Data section:
>>>
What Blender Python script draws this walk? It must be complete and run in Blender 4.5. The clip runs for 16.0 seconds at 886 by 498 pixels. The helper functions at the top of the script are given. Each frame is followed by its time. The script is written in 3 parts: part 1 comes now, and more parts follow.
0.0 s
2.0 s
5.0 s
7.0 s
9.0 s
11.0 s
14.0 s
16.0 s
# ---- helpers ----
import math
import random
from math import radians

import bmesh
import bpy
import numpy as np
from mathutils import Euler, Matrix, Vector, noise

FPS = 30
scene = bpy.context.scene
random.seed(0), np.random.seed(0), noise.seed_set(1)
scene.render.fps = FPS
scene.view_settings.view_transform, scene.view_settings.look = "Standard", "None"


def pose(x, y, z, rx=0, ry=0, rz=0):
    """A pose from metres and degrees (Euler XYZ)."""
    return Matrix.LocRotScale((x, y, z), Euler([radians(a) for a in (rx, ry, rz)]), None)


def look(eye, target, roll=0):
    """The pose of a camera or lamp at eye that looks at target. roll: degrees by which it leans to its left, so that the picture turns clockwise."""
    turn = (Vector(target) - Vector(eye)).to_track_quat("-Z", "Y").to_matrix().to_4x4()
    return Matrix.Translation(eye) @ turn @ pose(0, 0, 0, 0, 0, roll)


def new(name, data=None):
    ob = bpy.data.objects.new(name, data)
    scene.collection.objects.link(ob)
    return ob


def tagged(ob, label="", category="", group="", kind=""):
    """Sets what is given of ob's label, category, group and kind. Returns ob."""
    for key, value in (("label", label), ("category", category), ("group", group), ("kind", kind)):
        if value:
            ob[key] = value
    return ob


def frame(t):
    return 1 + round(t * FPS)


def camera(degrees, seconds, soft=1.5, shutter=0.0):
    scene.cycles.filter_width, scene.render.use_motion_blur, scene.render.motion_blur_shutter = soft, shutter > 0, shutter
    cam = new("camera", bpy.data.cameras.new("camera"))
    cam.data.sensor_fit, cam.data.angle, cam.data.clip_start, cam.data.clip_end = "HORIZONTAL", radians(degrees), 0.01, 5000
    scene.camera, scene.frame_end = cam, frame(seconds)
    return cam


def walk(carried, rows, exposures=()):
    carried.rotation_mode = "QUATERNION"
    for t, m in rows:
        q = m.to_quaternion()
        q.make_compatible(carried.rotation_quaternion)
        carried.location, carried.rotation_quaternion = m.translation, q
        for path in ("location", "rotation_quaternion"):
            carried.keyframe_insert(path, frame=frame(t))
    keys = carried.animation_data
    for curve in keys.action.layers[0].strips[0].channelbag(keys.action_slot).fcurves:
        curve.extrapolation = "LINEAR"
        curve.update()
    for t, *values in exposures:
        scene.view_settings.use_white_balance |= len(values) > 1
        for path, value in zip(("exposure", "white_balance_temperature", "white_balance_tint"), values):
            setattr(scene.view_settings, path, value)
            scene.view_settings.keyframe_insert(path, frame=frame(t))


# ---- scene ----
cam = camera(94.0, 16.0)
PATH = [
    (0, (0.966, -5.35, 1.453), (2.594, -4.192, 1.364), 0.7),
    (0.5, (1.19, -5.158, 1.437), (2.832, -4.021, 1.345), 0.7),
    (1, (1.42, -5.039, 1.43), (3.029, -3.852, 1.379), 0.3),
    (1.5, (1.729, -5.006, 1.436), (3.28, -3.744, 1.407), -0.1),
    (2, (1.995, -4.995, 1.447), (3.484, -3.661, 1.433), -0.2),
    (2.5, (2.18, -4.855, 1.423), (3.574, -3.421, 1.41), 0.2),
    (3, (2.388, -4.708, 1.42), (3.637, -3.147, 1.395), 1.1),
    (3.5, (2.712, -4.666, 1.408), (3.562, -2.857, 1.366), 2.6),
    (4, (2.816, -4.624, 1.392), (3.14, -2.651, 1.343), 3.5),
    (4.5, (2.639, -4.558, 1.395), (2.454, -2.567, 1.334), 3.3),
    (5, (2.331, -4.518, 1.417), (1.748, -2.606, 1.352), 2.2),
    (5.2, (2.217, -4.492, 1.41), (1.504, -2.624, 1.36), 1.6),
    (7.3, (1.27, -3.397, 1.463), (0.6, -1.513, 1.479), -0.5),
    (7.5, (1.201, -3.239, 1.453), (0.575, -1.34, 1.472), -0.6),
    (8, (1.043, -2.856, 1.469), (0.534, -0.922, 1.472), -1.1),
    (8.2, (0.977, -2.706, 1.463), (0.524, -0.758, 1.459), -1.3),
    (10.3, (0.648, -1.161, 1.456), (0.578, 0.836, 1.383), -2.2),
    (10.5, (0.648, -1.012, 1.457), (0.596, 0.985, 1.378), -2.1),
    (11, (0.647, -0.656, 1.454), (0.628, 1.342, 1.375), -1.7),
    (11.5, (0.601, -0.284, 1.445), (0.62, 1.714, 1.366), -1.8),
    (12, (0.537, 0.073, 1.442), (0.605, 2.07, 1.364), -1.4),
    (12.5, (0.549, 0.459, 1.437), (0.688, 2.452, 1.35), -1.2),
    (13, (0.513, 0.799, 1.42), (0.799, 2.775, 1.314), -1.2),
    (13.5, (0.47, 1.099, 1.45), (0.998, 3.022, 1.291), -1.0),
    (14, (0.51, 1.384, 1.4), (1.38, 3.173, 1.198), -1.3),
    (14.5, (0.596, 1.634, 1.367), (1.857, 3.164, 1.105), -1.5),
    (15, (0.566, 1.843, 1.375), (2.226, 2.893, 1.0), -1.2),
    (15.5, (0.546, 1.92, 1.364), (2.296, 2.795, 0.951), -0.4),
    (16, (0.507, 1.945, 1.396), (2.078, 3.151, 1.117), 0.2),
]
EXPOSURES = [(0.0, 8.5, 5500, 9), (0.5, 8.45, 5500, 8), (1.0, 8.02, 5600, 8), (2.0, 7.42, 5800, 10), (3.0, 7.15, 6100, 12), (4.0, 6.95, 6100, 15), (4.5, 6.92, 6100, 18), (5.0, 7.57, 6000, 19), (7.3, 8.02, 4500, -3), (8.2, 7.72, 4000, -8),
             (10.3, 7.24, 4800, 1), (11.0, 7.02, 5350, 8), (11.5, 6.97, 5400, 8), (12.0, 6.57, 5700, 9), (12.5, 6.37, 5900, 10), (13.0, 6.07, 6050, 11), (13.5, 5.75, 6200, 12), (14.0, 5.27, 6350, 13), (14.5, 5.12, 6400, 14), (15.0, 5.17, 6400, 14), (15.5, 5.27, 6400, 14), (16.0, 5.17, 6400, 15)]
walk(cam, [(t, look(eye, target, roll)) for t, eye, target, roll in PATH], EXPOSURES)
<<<
Stated goal: Extract every line above containing the word "noise".

Response to the exercise:
from mathutils import Euler, Matrix, Vector, noise
random.seed(0), np.random.seed(0), noise.seed_set(1)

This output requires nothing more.